[Entries with animation source code]
[Begin]

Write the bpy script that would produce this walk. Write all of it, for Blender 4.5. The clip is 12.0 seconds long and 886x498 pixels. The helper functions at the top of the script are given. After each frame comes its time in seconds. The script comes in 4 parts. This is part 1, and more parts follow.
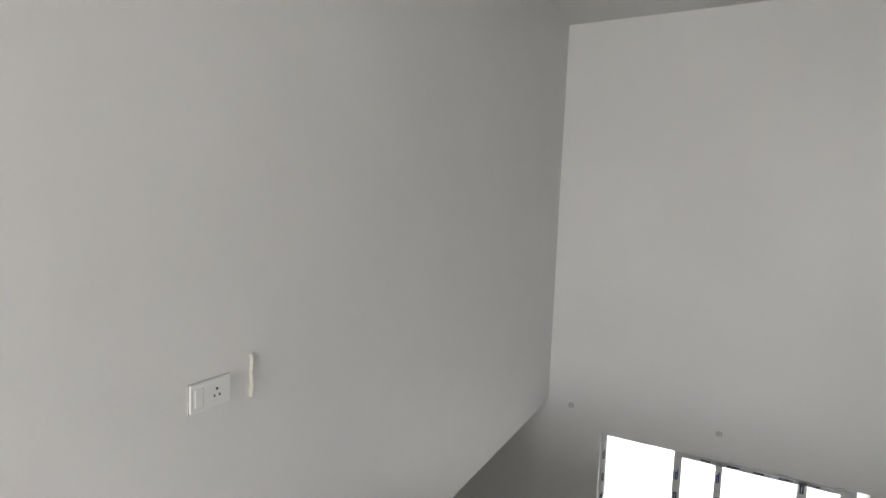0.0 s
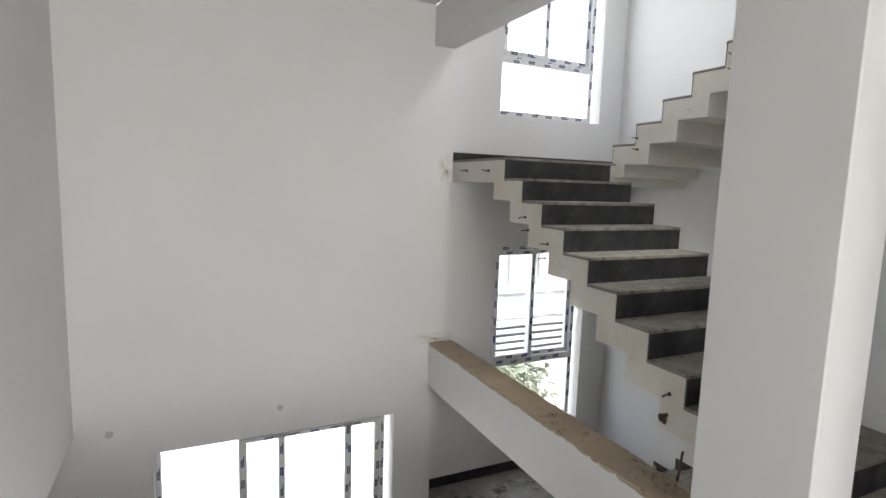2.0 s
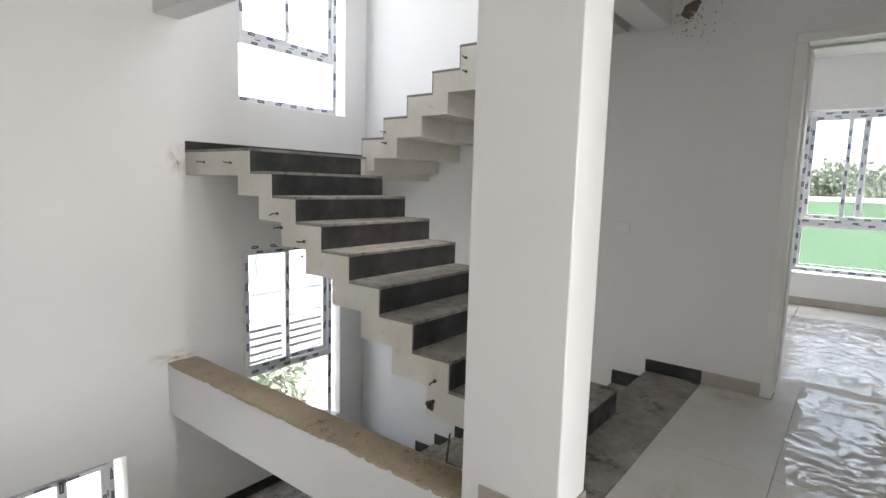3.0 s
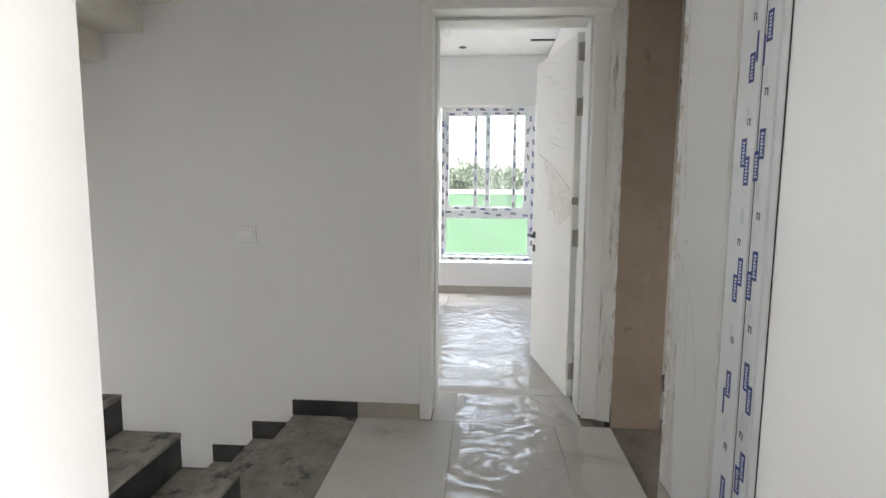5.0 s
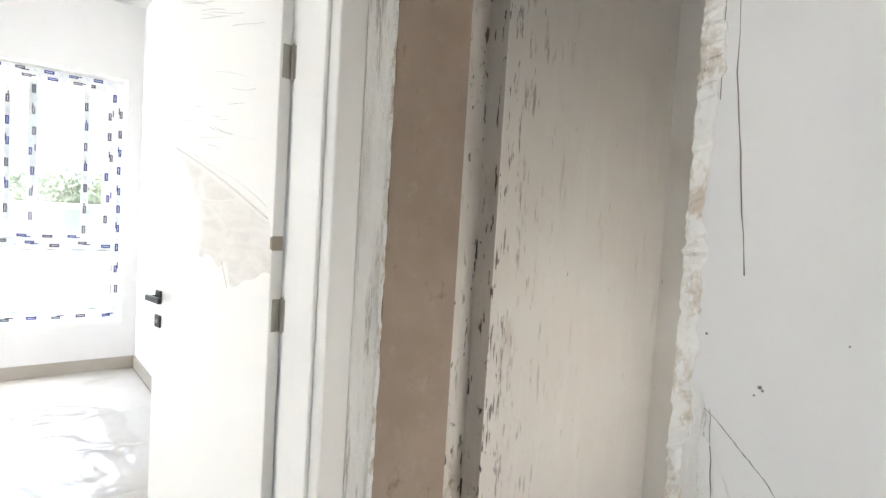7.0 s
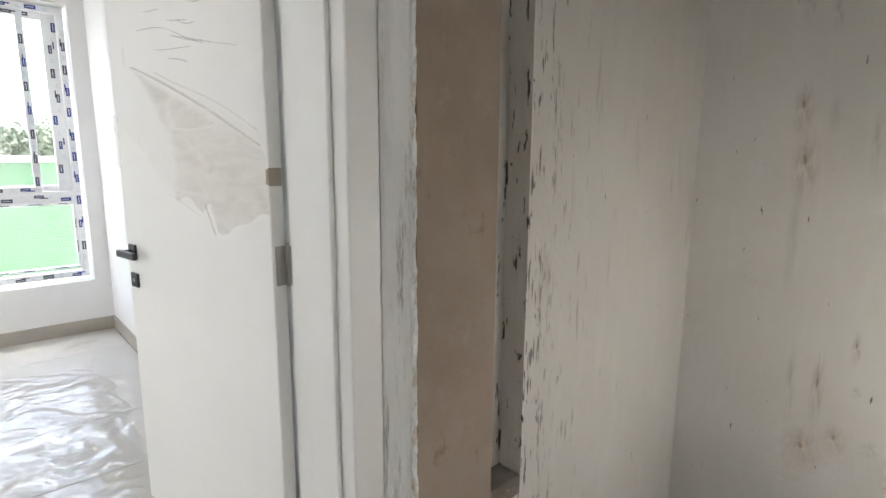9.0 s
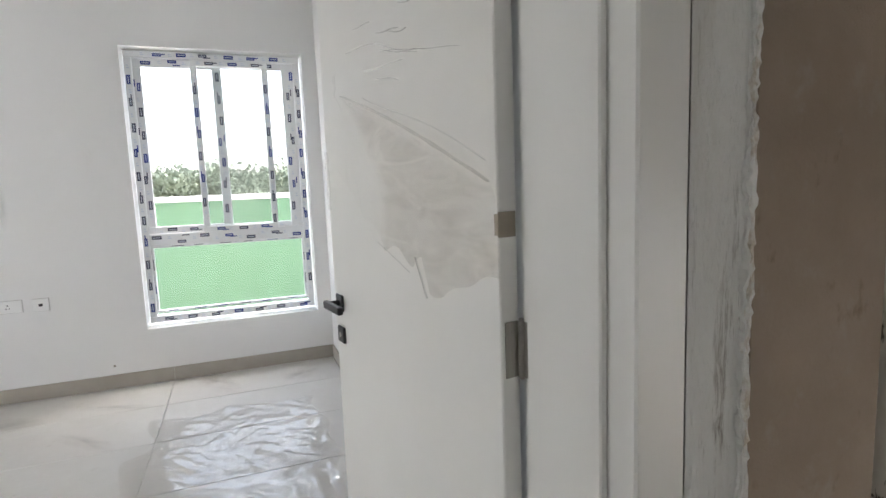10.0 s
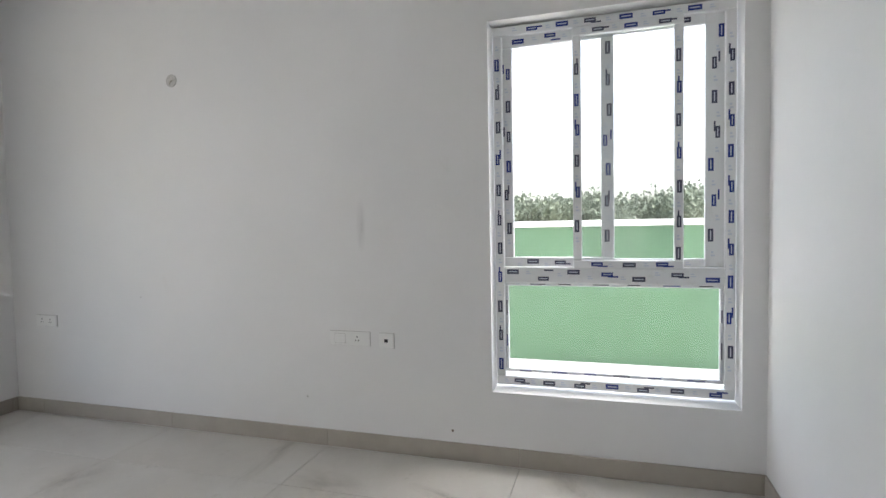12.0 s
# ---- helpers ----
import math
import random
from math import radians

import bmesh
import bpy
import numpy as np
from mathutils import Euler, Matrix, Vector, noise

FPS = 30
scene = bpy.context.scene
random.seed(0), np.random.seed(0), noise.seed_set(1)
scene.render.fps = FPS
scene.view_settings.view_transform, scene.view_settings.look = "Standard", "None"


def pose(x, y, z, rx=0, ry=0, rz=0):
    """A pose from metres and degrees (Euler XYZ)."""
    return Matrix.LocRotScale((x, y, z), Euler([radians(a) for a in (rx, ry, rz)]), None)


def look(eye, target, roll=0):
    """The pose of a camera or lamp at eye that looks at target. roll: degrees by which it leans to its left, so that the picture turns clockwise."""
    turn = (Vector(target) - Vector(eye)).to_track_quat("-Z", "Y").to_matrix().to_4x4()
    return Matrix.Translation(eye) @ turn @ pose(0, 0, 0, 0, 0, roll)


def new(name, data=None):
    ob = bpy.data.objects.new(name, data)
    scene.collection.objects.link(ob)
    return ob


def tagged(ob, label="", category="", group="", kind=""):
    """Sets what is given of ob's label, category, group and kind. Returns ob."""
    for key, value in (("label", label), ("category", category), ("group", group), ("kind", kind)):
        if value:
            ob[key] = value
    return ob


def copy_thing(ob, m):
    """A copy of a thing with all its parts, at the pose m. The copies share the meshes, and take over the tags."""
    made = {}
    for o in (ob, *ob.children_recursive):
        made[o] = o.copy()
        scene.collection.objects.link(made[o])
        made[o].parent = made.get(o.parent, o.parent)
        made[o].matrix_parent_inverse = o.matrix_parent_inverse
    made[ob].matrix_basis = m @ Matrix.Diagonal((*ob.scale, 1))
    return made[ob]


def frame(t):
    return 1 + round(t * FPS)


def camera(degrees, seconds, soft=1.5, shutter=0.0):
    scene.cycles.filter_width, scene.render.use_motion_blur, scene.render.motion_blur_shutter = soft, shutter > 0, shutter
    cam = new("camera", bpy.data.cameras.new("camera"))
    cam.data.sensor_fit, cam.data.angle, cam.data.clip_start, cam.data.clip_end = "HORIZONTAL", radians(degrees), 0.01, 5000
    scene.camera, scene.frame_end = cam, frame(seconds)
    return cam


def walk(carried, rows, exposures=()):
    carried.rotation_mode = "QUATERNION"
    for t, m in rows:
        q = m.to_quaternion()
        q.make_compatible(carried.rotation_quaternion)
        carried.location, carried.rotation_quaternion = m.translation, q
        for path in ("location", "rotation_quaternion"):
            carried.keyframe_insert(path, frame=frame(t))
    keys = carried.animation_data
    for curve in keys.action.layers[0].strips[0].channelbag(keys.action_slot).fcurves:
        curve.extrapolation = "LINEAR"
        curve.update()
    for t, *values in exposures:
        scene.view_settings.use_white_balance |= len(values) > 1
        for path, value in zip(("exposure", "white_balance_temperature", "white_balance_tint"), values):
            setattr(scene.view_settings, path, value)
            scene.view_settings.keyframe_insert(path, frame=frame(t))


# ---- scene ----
cam = camera(79.5, 12.0)
PATH = [
    (0, (0.961, 0.568, 1.331), (0.026, 2.328, 1.159), 2.2),
    (0.5, (0.757, 0.602, 1.348), (0.285, 2.535, 1.15), 2.3),
    (1, (0.458, 0.688, 1.427), (0.503, 2.674, 1.194), 2.0),
    (1.5, (0.371, 0.797, 1.417), (0.824, 2.73, 1.178), 1.8),
    (2, (0.393, 0.994, 1.423), (1.244, 2.788, 1.181), 1.8),
    (2.5, (0.429, 1.113, 1.407), (1.672, 2.662, 1.172), 1.6),
    (3, (0.451, 1.179, 1.432), (2.021, 2.394, 1.189), 1.6),
    (3.5, (0.497, 1.181, 1.438), (2.285, 2.042, 1.193), 1.2),
    (3.7, (0.591, 1.132, 1.425), (2.44, 1.85, 1.168), 0.5),
    (5.3, (1.881, 1.252, 1.398), (3.868, 1.281, 1.176), 1.1),
    (5.5, (2.082, 1.265, 1.378), (4.068, 1.195, 1.152), 1.5),
    (6, (2.59, 1.377, 1.389), (4.528, 0.938, 1.162), 1.6),
    (6.5, (3.044, 1.357, 1.389), (4.85, 0.517, 1.203), 2.8),
    (7, (3.402, 1.338, 1.434), (4.944, 0.068, 1.336), 3.5),
    (7.2, (3.512, 1.34, 1.433), (4.948, -0.052, 1.397), 3.9),
    (8.8, (3.678, 1.337, 1.382), (5.027, -0.1, 1.037), 1.2),
    (9, (3.756, 1.262, 1.384), (5.221, -0.057, 1.047), 0.3),
    (9.5, (3.912, 1.148, 1.406), (5.615, 0.141, 1.114), -1.5),
    (10, (4.233, 1.103, 1.41), (6.089, 0.4, 1.17), -2.2),
    (10.5, (4.556, 1.077, 1.427), (6.511, 0.702, 1.226), -2.3),
    (11, (4.91, 1.073, 1.406), (6.903, 1.003, 1.253), -2.2),
    (11.5, (5.328, 1.146, 1.392), (7.313, 1.378, 1.271), -1.7),
    (12, (5.76, 1.193, 1.37), (7.67, 1.779, 1.276), -1.1),
]
EXPOSURES = [(0, 2.72), (0.5, 2.75), (1, 2.85), (2, 3.0), (2.5, 3.22), (3.5, 3.35), (5.5, 3.65), (6.3, 3.92), (7, 4.55), (8.8, 4.05), (9, 3.85), (9.5, 3.55), (10, 3.25), (10.5, 2.95), (11, 2.85), (12, 2.75)]
walk(cam, [(t, look(eye, target, roll)) for t, eye, target, roll in PATH], EXPOSURES)
SKY, SUN = 0.15, 0.9
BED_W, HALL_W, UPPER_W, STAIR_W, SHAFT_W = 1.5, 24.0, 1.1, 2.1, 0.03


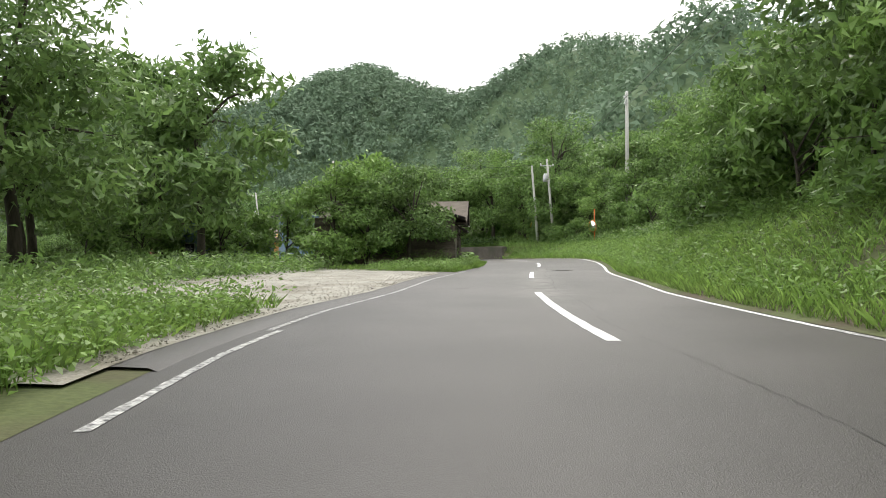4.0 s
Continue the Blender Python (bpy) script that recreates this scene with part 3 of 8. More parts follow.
# left-hand side
L_TREES = [(14, -12, 1.0, 1), (18, -10, 0.95, 1), (22, -11.5, 1.05, 0), (26, -10, 1.25, 1), (30, -10.8, 1.4, 1), (33.5, -12.8, 1.35, 1), (37, -16, 1.45, 1), (42, -18, 1.35, 1), (28, -14, 1.4, 0), (47, -15.8, 1.25, 1), (50.5, -18, 1.2, 0), (22, -9.5, 1.25, 0), (20, -15, 1.2, 1), (9, -15, 1.15, 1), (12, -18, 1.25, 1), (33, -13, 0.9, 1), (36, -17, 1.0, 0), (26, -18, 1.2, 1), (5, -17, 1.1, 1), (40, -24, 1.0, 0), (46, -27, 1.0, 1), (52, -26, 1.0, 0), (58, -24, 1.0, 1), (64, -20, 1.0, 0), (34, -24, 1.2, 1), (17, -9.2, 0.7, 2)]
for i, (s, d, k, v) in enumerate(L_TREES):
    again(light if s < 20 and d > -10.5 else (broad, tall if i % 3 or s > 23 else broad, light)[v], s, d, k, 57 * i)
for i, (s, d, k, v) in enumerate([(59.6, -8.0, 1.1, 2), (62.2, -6.8, 1.15, 2), (59.5, -6.4, 0.7, 0)]):
    again((broad, tall, light)[v], s, d, k, 33 * i)
for i, (s, d, k, v) in enumerate([(157.5, -5.6, 0.9, 0), (150.5, -8, 0.9, 0), (151.5, -6.0, 0.5, 0), (183.5, -11.5, 1.0, 2), (184.5, -14.5, 0.9, 0), (183, -19, 0.9, 1), (196, -17, 0.9, 1), (201, -16, 0.9, 0), (190, -15, 0.7, 1)]):
    again((broad, tall, light)[v], s, d, k, 33 * i)
again(broad, 238, -8.6, 0.6, 80, 0.5)
for i, (s, d, k) in enumerate(((130.5, 24, 1.05), (126.0, 26, 1.15), (134.0, 27, 1.1), (128, 21, 0.8), (122.5, 24, 0.95))):
    again((pine, tall)[i % 2], s, d, k, 65 * i)
for i in range(9):
    s = 244 + 2.4 * i
    again((shrub, light)[i % 3 == 0], s, right(s) + rng.uniform(9.5, 13), rng.uniform(0.6, 1.0), 44 * i)
for i in range(22):
    again(pine, 293 + 1.5 * i + rng.uniform(-1, 1), 2.6 + 0.63 * i + rng.uniform(-0.8, 0.8) + 2.5 * (i % 3), rng.uniform(0.5, 0.72), 71 * i, -1.0)
for i in range(14):
    again(shrub, 291 + 2.0 * i, 3.0 + 1.0 * i + rng.uniform(-1, 1), rng.uniform(0.5, 0.9), 37 * i)
for i in range(30):
    s = 238 + 1.7 * i
    again(shrub, s + rng.uniform(-0.5, 0.5), left(s) - rng.uniform(2.2, 3.4) - (1.5 if s > 266 else 0), rng.uniform(0.5, 0.72) * (1.3 if s > 258 else 0.9), 61 * i)
# dark undergrowth that closes the wood yard, the lot and the terrace
for i in range(26):
    again(shrub, 3 + 1.6 * i + rng.uniform(-0.7, 0.7), -11.5 - 1.6 * (i % 3) - (2.0 if i < 6 else 0) - (4 if i > 19 else 0), rng.uniform(1.2, 1.9), 43 * i)
for i in range(16):
    again(shrub, 86 + 1.4 * i, right(86 + 1.4 * i) + 9 + 2.2 * (i % 3), rng.uniform(1.1, 1.7), 29 * i)
for i in range(12):
    again((shrub, distant)[i % 4 == 0], 57 + 0.8 * i, -14 - 3.5 * (i % 3), rng.uniform(0.9, 1.4), 29 * i)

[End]

▸ Written instruction:
Give every line of the material that includes the string "collection".

▸ Problem solution:
    scene.collection.objects.link(ob)
        scene.collection.objects.link(made[o])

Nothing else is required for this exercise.